Our Hospitality; silent comedy, USA, 1923; D: Buster Keaton, John G. Blystone, S: Buster Keaton, Natalie Talmadge, Joe Roberts
In a small town somewhere in the American south, the Canfield and McKay family have been at feud for generations, even though nobody knows what they were arguing in the first place. When her husband gets killed by one of the Canfield members, Mrs. McKay decides to send her son, Willie, to live with her aunt in New York, far away from all this hate. However, as a grown man, Willie takes a train to return to his hometown, since he intends to inherit the McKay estate. He meets a girl there, Vriginia, and she invites him to her home - as it turns out, it is the home of the Canfield family. Since the tradition prohibits that they kill someone who is their guest, Willie decides to stay in the house for as long as possible. In the end, after a lot of troubles, he save Virginia from a waterfall, and they get married, effectively ending the feud.
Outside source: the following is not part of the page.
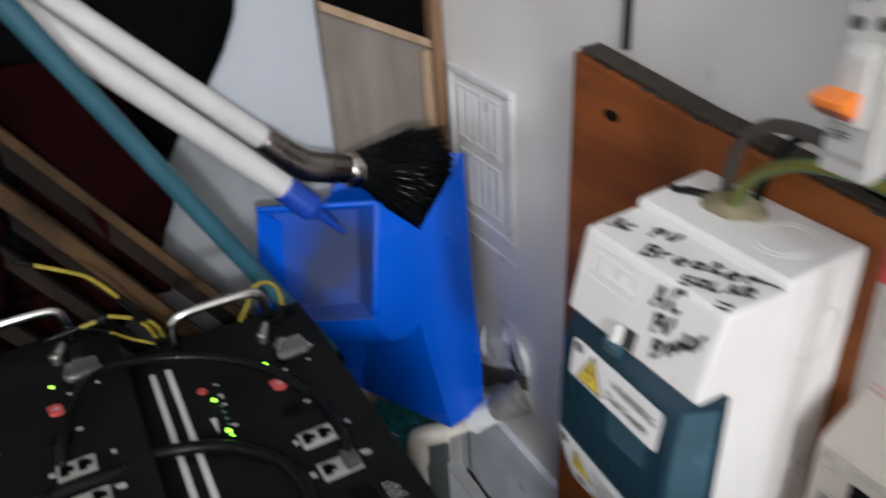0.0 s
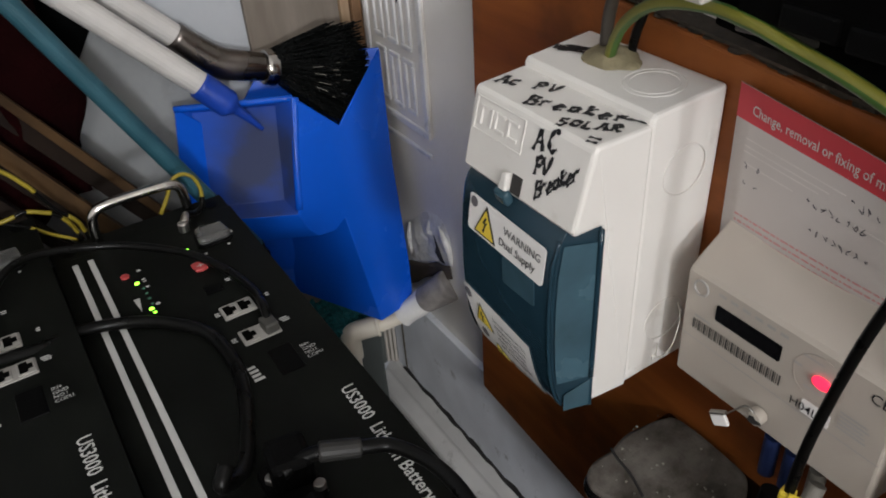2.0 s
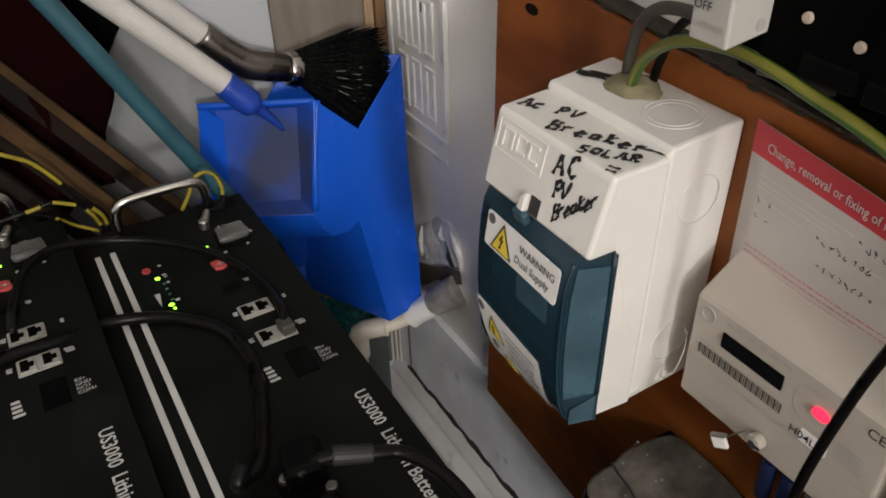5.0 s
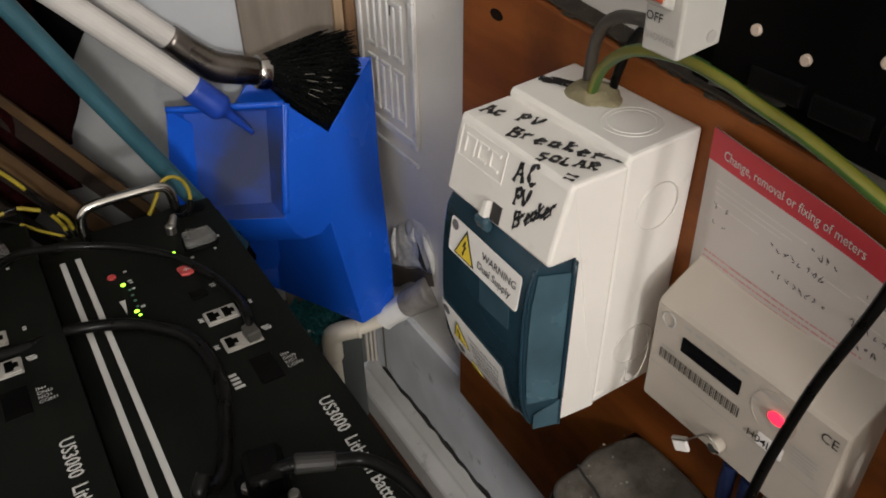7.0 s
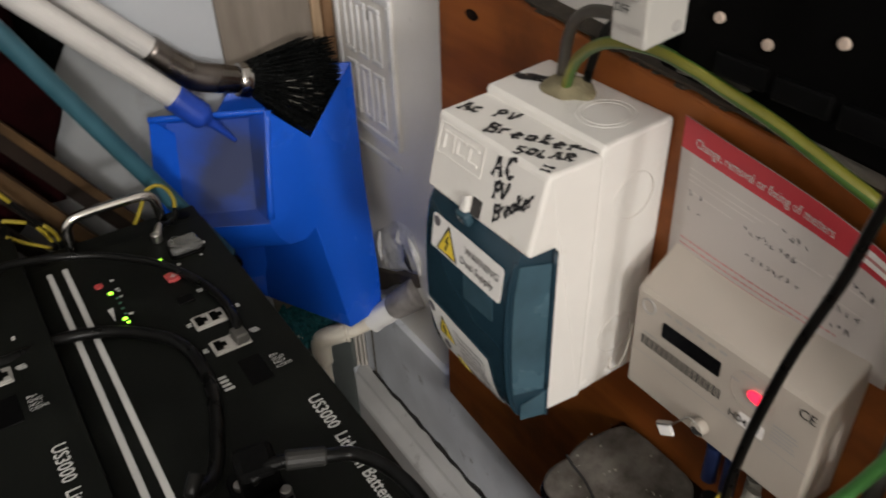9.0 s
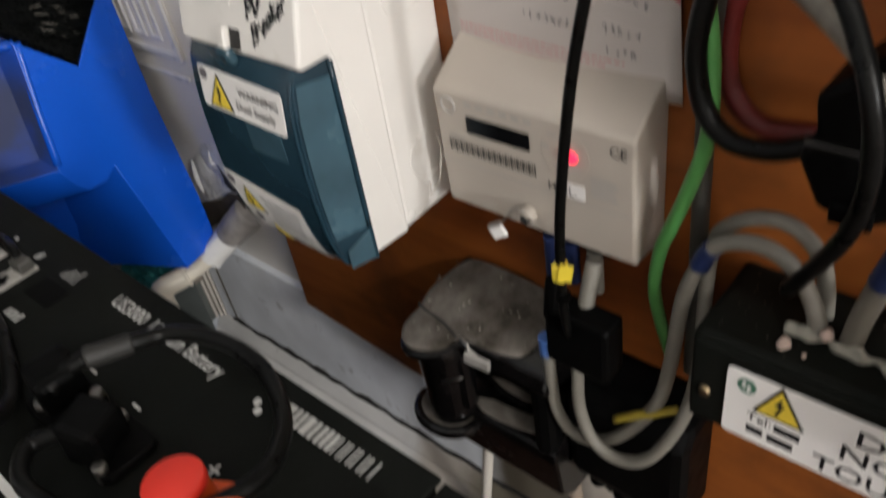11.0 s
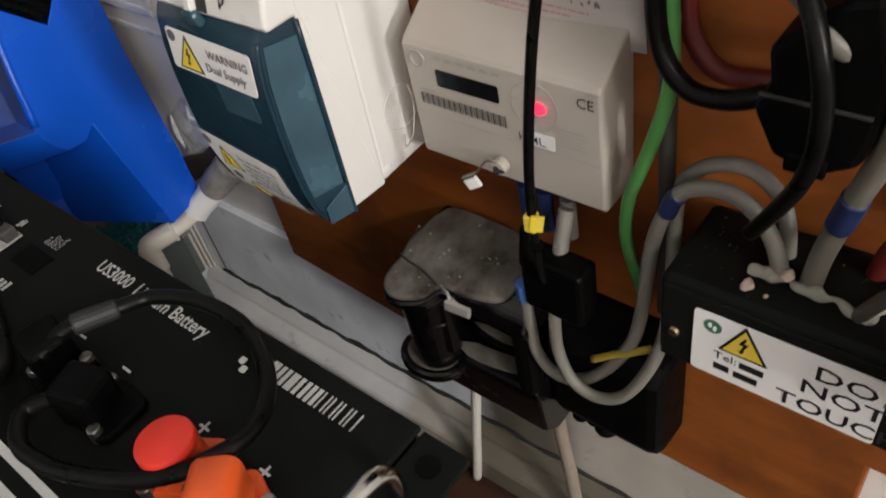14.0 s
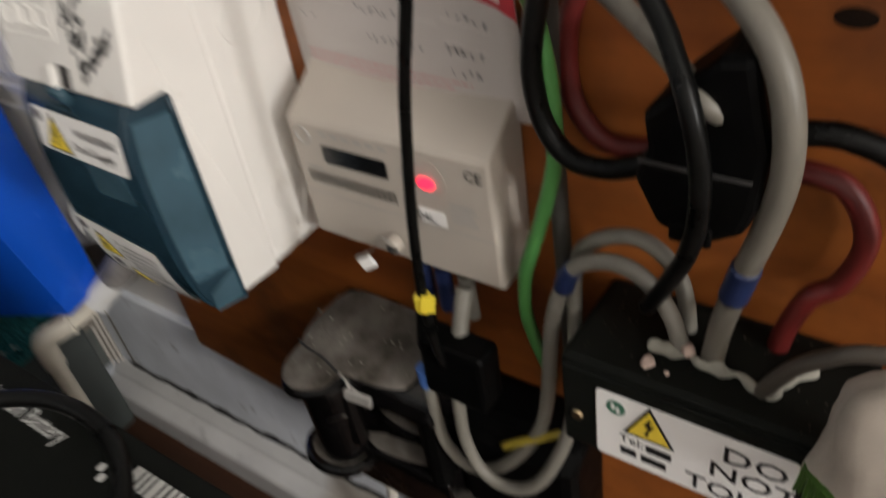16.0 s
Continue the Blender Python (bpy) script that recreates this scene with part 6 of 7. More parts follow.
part("yellow_band", tube([(0.28, -1.29, 6.04), (0.28, -1.42, 6.165), (0.29, -1.51, 6.23), (0.32, -1.63, 6.31)], 0.022, 8, 5, flat=(1, 0.5)), M_OLIVE, cf, "faded yellow tape band", smooth=True)
cj = thing("tail_connector", (0.25, -1.05, 6.33), "small black cable connector hanging from the meter tails", "connector")
part("body", prism(rect(0.36, 0.37, 0.03), (0.32, -0.975, 6.45), RIGHT, UP, 0.17), M_BLACK, cj, bevel=0.03)
part("blue_end", rod((0.2, -0.945, 6.56), (0.2, -0.945, 6.44), 0.045, 0.042, 14), M_BLUE_SLEEVE, cj, "blue sleeve")
part("entry", rod((0.2, -1.0, 6.75), (0.24, -1.0, 6.95), 0.05, 0.05, 12), M_BLACK, cj)
part("entry", rod((0.26, -1.14, 6.75), (0.4, -1.12, 7.0), 0.042, 0.042, 20), M_GREY_PVC, cj, "grey tail")
tail = thing("meter_tail", (0.24, -1.18, 5.8), "looped grey meter tail with a blue tape band", "cable", "meter tails")
part("tape_band", tube([(0.405, -1.645, 7.20), (0.405, -1.668, 7.27), (0.405, -1.70, 7.33)], 0.044, 14, 5), M_BLUE_TAPE, tail, "dark blue tape band", smooth=True)
part("sheath", tube([(0.22, -0.955, 6.55), (0.20, -0.951, 6.408), (0.20, -0.956, 6.18), (0.20, -0.975, 6.0), (0.22, -1.048, 5.84), (0.24, -1.183, 5.823), (0.27, -1.346, 5.961), (0.32, -1.50, 6.241), (0.35, -1.555, 6.509), (0.39, -1.589, 6.99), (0.40, -1.66, 7.245), (0.40, -1.737, 7.37), (0.40, -1.883, 7.425), (0.39, -2.014, 7.39), (0.38, -2.115, 7.27), (0.37, -2.172, 7.113), (0.37, -2.19, 6.98)], 0.036, 14, 7), M_GREY_PVC, tail, smooth=True)
cable("meter_tail", [(0.20, -1.14, 6.55), (0.18, -1.144, 6.42), (0.16, -1.159, 6.168), (0.15, -1.246, 5.96), (0.16, -1.40, 5.905), (0.19, -1.56, 6.02), (0.27, -1.68, 6.33), (0.36, -1.70, 6.644), (0.46, -1.66, 7.0), (0.50, -1.66, 7.267), (0.50, -1.721, 7.392), (0.50, -1.834, 7.471), (0.50, -1.956, 7.487), (0.50, -2.067, 7.411), (0.50, -2.124, 7.291), (0.50, -2.15, 7.12), (0.50, -2.16, 6.95)], 0.034, M_GREY_PVC, "plain grey meter tail looped behind another", group="meter tails")
cable("white_flex", [(0.56, -0.08, 5.0), (0.50, -0.05, 4.5), (0.47, 0.02, 3.95), (0.46, 0.08, 3.5), (0.45, 0.14, FLOOR + 0.02)], 0.042, M_WHITE_PVC, "white flex dropping behind the skirting")
cable("cream_cable", [(0.54, -0.79, 5.0), (0.52, -0.83, 4.6), (0.50, -0.89, 4.15), (0.47, -0.95, 3.6), (0.46, -1.0, FLOOR + 0.04)], 0.052, M_CREAM_DIRTY, "dirty cream service cable going down to the floor")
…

Even though it does not reach the creative heights of his best movies, such as "The General", "Steamboat Bill Jr." or "Sherlock, Jr.", "Our Hospitality" is still a very good comedy from one of the pioneers of the silent era, Buster Keaton, and is somewhere even regarded as a neglected comedy in his filmography. Actually, truth be told, the movie basically spaced out its entire storyline between just two highlights (the hilarious train trip with "flexible" rail track, which culminates with such absurd moments as the train and the waggons driving over a large "bump" on their path without problem or when the train even at one point continues driving on a road, needing no tracks what so ever (!); the spectacular stunt on the waterfall), while the middle is somewhat overstretched, with a couple of empty walks, yet the narrative is competent enough to pull it off in a very positive outcome, giving Keaton again room to demonstrate his inventive stunts and gags, as well as subtly sending a pacifist - and ironic - message of the pointless feud between two families united by love of their children, which can be interpreted as an allegory of numerous conflicts in history where two nations were battling each other and feeling animosity because it was their "tradition", even though nobody knows why they are still continuing it at all.